A class to manage Lookout for Equipment result analysis

model_name¶

the name of the Lookout for Equipment trained model

Type: string

predicted_ranges¶

a Pandas dataframe with the predicted anomaly ranges listed in chronological order with a Start and End columns

Type: pandas.DataFrame

labelled_ranges¶

A Pandas dataframe with the labelled anomaly ranges listed in chronological order with a Start and End columns

Type: pandas.DataFrame

df_list¶

A list with each time series into a dataframe

Type: list of pandas.DataFrame

Methods

`__init__`(model_name, tags_df)	Create a new analysis for a Lookout for Equipment model.
`compute_histograms`([index_normal, …])	This method loops through each signal and computes two distributions of the values in the time series: one for all the anomalies found in the evaluation period and another one with all the normal values found in the same period.
`get_labels`([labels_fname])	Get the labelled ranges as provided to the model before training
`get_predictions`()	Get the anomaly ranges predicted by the current model
`get_ranked_list`([max_signals])	Returns the list of signals with computed rank.
`plot_histograms`([nb_cols, max_plots])	Once the histograms are computed, we can plot the top N by decreasing ranking distance.
`plot_histograms_v2`(custom_ranking[, …])
`plot_signals`([nb_cols, max_plots])	Once the histograms are computed, we can plot the top N signals by decreasing ranking distance.
`set_time_periods`(evaluation_start, …)	Set the time period of analysis

__init__(model_name, tags_df)¶

Create a new analysis for a Lookout for Equipment model.

Parameters

model_name (string) – The name of the Lookout for Equipment trained model
tags_df (pandas.DataFrame) – A dataframe containing all the signals, indexed by time
region_name (string) – Name of the AWS region from where the service is called.

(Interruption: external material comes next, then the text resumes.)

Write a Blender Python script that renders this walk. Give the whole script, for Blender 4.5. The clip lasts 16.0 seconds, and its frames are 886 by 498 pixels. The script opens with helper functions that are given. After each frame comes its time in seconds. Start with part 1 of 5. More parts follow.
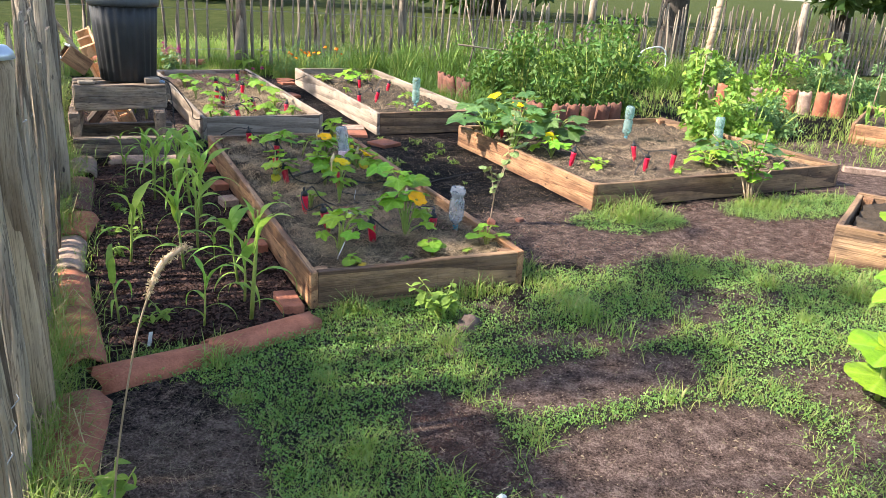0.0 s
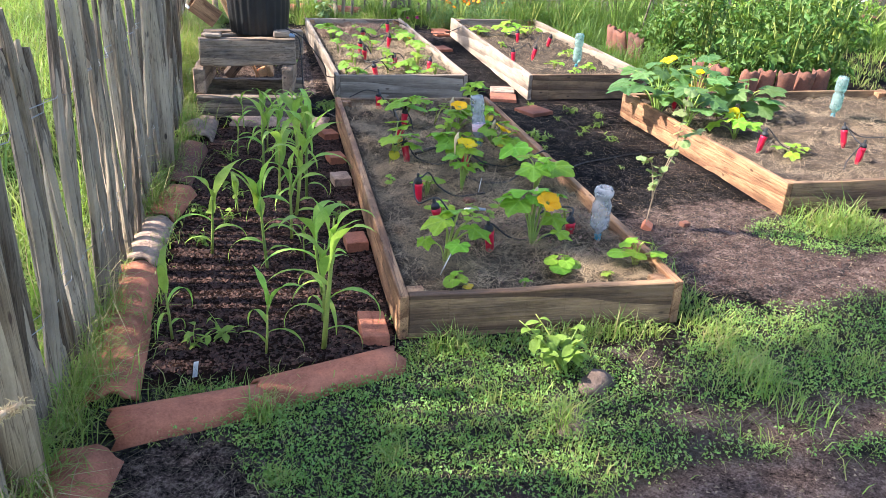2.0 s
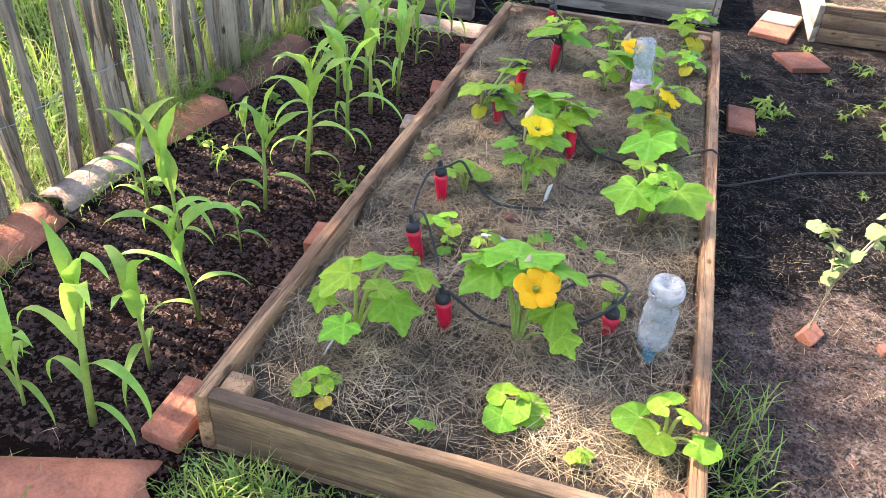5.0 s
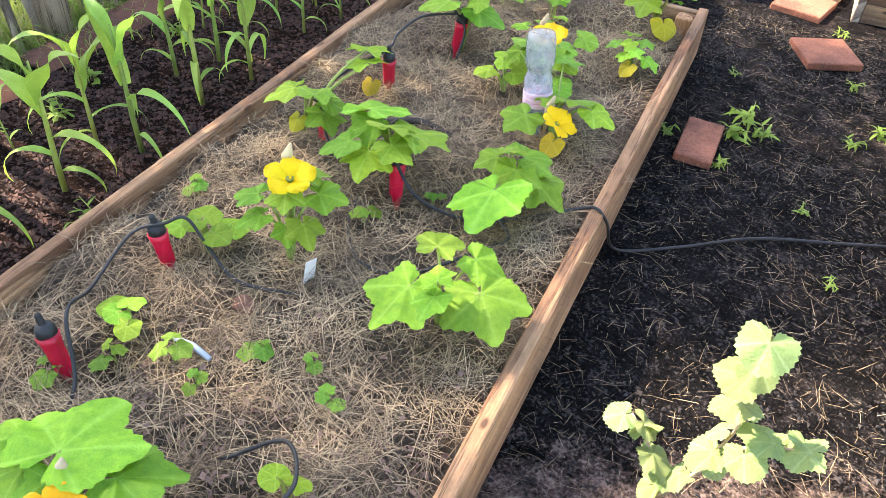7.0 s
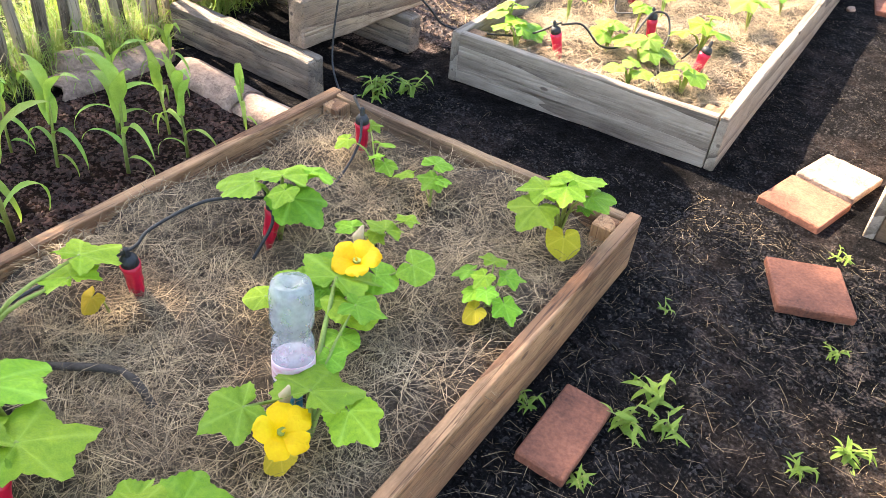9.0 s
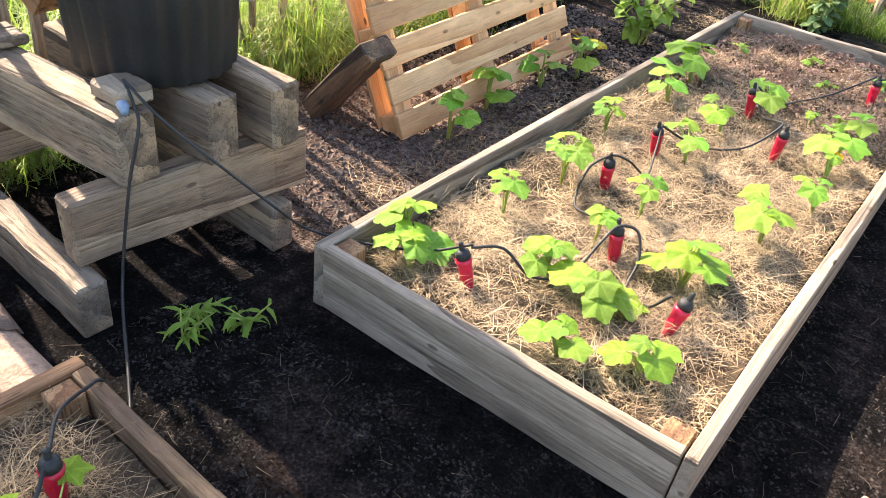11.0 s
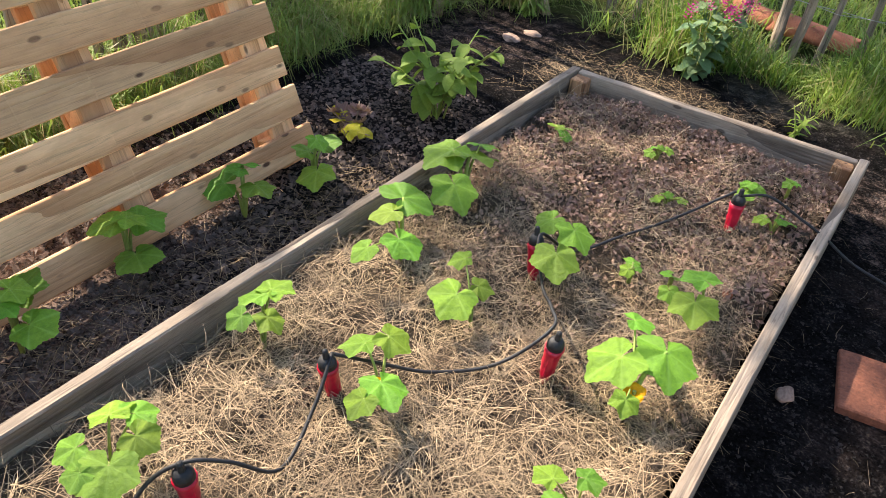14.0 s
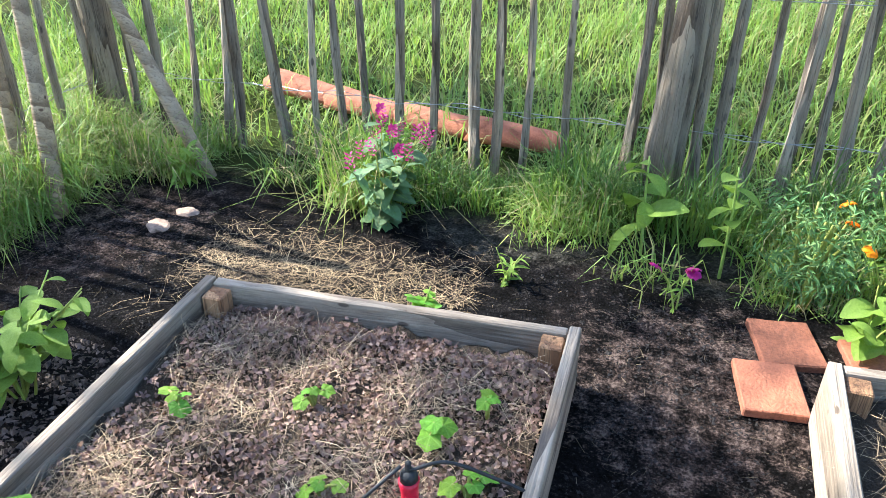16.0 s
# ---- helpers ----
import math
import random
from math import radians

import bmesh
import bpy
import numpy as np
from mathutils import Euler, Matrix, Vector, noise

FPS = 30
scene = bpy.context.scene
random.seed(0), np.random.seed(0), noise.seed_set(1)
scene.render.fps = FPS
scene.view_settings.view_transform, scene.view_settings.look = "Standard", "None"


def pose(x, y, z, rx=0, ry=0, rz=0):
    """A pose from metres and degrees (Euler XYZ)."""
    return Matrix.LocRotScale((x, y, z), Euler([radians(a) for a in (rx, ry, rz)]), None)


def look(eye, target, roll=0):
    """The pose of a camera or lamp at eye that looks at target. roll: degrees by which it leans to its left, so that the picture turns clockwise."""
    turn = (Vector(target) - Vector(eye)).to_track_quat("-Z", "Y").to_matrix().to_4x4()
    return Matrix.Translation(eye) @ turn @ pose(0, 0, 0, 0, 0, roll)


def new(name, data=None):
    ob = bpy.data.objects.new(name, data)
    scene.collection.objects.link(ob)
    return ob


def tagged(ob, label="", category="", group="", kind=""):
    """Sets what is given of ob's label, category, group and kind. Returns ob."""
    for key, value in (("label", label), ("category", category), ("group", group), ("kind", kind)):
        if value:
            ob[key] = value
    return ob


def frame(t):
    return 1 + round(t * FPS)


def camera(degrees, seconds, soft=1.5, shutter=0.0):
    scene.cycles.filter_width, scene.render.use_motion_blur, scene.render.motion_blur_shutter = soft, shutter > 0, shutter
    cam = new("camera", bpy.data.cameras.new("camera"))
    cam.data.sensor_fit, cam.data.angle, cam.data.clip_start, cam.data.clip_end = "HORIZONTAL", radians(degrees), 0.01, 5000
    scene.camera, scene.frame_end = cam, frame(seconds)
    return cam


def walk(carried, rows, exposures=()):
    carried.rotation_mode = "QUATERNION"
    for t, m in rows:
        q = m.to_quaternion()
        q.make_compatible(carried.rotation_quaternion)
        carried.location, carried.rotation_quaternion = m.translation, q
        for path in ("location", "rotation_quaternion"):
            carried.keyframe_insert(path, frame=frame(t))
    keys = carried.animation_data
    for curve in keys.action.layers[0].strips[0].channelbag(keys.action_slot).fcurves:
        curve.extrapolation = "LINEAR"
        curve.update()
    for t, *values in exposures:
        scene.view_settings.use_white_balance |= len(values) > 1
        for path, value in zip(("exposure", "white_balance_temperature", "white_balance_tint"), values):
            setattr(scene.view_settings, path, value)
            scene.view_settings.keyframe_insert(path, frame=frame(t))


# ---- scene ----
cam = camera(60.3, 16.0, 0.4)
PATH = [
    (0, (-0.834, -3.118, 1.46), (-0.023, -1.416, 0.791), 3.5),
    (0.5, (-0.789, -2.915, 1.474), (-0.058, -1.189, 0.777), 3.7),
    (1, (-0.661, -2.76, 1.467), (-0.032, -1.005, 0.744), 3.7),
    (1.5, (-0.498, -2.59, 1.469), (0.016, -0.813, 0.708), 3.3),
    (2, (-0.383, -2.382, 1.451), (0.017, -0.6, 0.635), 2.9),
    (2.5, (-0.294, -2.153, 1.474), (-0.011, -0.382, 0.589), 2.3),
    (3, (-0.148, -1.977, 1.448), (0.002, -0.226, 0.494), 1.5),
    (3.2, (-0.053, -1.878, 1.441), (0.043, -0.138, 0.458), 1.5),
    (5.3, (0.954, -0.87, 1.442), (0.472, 0.676, 0.268), 4.0),
    (5.5, (1.038, -0.785, 1.458), (0.522, 0.739, 0.27), 4.0),
    (6, (1.165, -0.509, 1.429), (0.599, 0.969, 0.206), 3.8),
    (6.5, (1.237, -0.161, 1.385), (0.659, 1.274, 0.117), 3.3),
    (7, (1.351, 0.124, 1.358), (0.755, 1.508, 0.042), 3.2),
    (7.5, (1.472, 0.422, 1.361), (0.847, 1.784, 0.036), 3.8),
    (8, (1.527, 0.705, 1.336), (0.845, 2.054, 0.027), 4.2),
    (8.5, (1.534, 0.985, 1.365), (0.791, 2.334, 0.089), 5.1),
    (9, (1.551, 1.306, 1.374), (0.747, 2.652, 0.132), 6.2),
    (9.5, (1.537, 1.586, 1.391), (0.679, 2.924, 0.178), 6.9),
    (10, (1.44, 1.92, 1.389), (0.536, 3.264, 0.215), 7.5),
    (10.2, (1.404, 2.04, 1.401), (0.486, 3.387, 0.242), 7.7),
    (12.3, (1.134, 3.358, 1.398), (0.172, 4.679, 0.246), 7.9),
    (12.5, (1.122, 3.438, 1.4), (0.162, 4.756, 0.242), 7.9),
    (13, (1.116, 3.722, 1.398), (0.171, 5.04, 0.229), 8.0),
    (13.5, (1.137, 3.996, 1.41), (0.224, 5.328, 0.23), 8.0),
    (14, (1.153, 4.24, 1.398), (0.294, 5.599, 0.209), 7.3),
    (14.5, (1.152, 4.6, 1.391), (0.455, 6.048, 0.201), 5.3),
    (15, (1.21, 4.828, 1.404), (0.722, 6.368, 0.225), 3.8),
    (15.5, (1.262, 5.122, 1.43), (0.814, 6.733, 0.334), 1.9),
    (16, (1.236, 5.327, 1.467), (0.7, 6.965, 0.452), 0.4),
]
EXPO = [(0, 1.5, 6700, 13), (3.0, 2.05, 6300, 17), (5.3, 2.45, 7100, 16), (8.0, 2.72, 7600, 15), (10.0, 2.62, 7700, 15), (12.5, 1.38, 7500, 14), (13.5, 1.35, 7500, 15), (15, 1.65, 6400, 10), (16, 1.9, 6000, 6)]
walk(cam, [(t, look(eye, aim, roll)) for t, eye, aim, roll in PATH], EXPO)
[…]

compute_histograms(index_normal=None, index_anomaly=None, num_bins=20)¶

This method loops through each signal and computes two distributions of the values in the time series: one for all the anomalies found in the evaluation period and another one with all the normal values found in the same period. It then computes the Wasserstein distance between these two histograms and then rank every signals based on this distance. The higher the distance, the more different a signal is when comparing anomalous and normal periods. This can orient the investigation of a subject matter expert towards the sensors and associated components.

Parameters

index_normal (pandas.DateTimeIndex) – All the normal indices
index_anomaly (pandas.DateTimeIndex) – All the indices for anomalies
num_bins (integer) – Number of bins to use to build the distributions (default: 20)

get_labels(labels_fname=None)¶

Get the labelled ranges as provided to the model before training

Parameters: labels_fname (string) – As an option, if you provide a path to a CSV file containing the label ranges, this method will use this file to load the labels. If this argument is not provided, it will load the labels from the trained model Describe API (Default to None)
Returns: A Pandas dataframe with the labelled anomaly ranges listed in chronological order with a Start and End columns
Return type: pandas.DataFrame

get_predictions()¶

Get the anomaly ranges predicted by the current model

Returns: A Pandas dataframe with the predicted anomaly ranges listed in chronological order with a Start and End columns
Return type: pandas.DataFrame

get_ranked_list(max_signals=12)¶

Returns the list of signals with computed rank.

Parameters: max_signals (integer) – Number of signals to consider (default: 12)
Returns: A dataframe with each signal and the associated rank value
Return type: pandas.DataFrame

plot_histograms(nb_cols=3, max_plots=12)¶

Once the histograms are computed, we can plot the top N by decreasing ranking distance. By default, this will plot the histograms for the top 12 signals, with 3 plots per line.

Parameters

nb_cols (integer) – Number of plots to assemble on a given row (default: 3)
max_plots (integer) – Number of signal to consider (default: 12)

Returns

tuple containing:

A matplotlib.pyplot.figure where the plots are drawn
A list of matplotlib.pyplot.Axis with each plot drawn here

Return type

tuple

plot_histograms_v2(custom_ranking, nb_cols=3, max_plots=12, num_bins=20)¶

plot_signals(nb_cols=3, max_plots=12)¶

Once the histograms are computed, we can plot the top N signals by decreasing ranking distance. By default, this will plot the signals for the top 12 signals, with 3 plots per line. For each signal, this method will plot the normal values in green and the anomalies in red.

Parameters

nb_cols (integer) – Number of plots to assemble on a given row (default: 3)
max_plots (integer) – Number of signal to consider (default: 12)

Returns

tuple containing:

A matplotlib.pyplot.figure where the plots are drawn
A list of matplotlib.pyplot.Axis with each plot drawn here

Return type

tuple

set_time_periods(evaluation_start, evaluation_end, training_start, training_end)¶

Set the time period of analysis

Parameters

evaluation_start (datetime) – Start of the evaluation period
evaluation_end (datetime) – End of the evaluation period
training_start (datetime) – Start of the training period
training_end (datetime) – End of the training period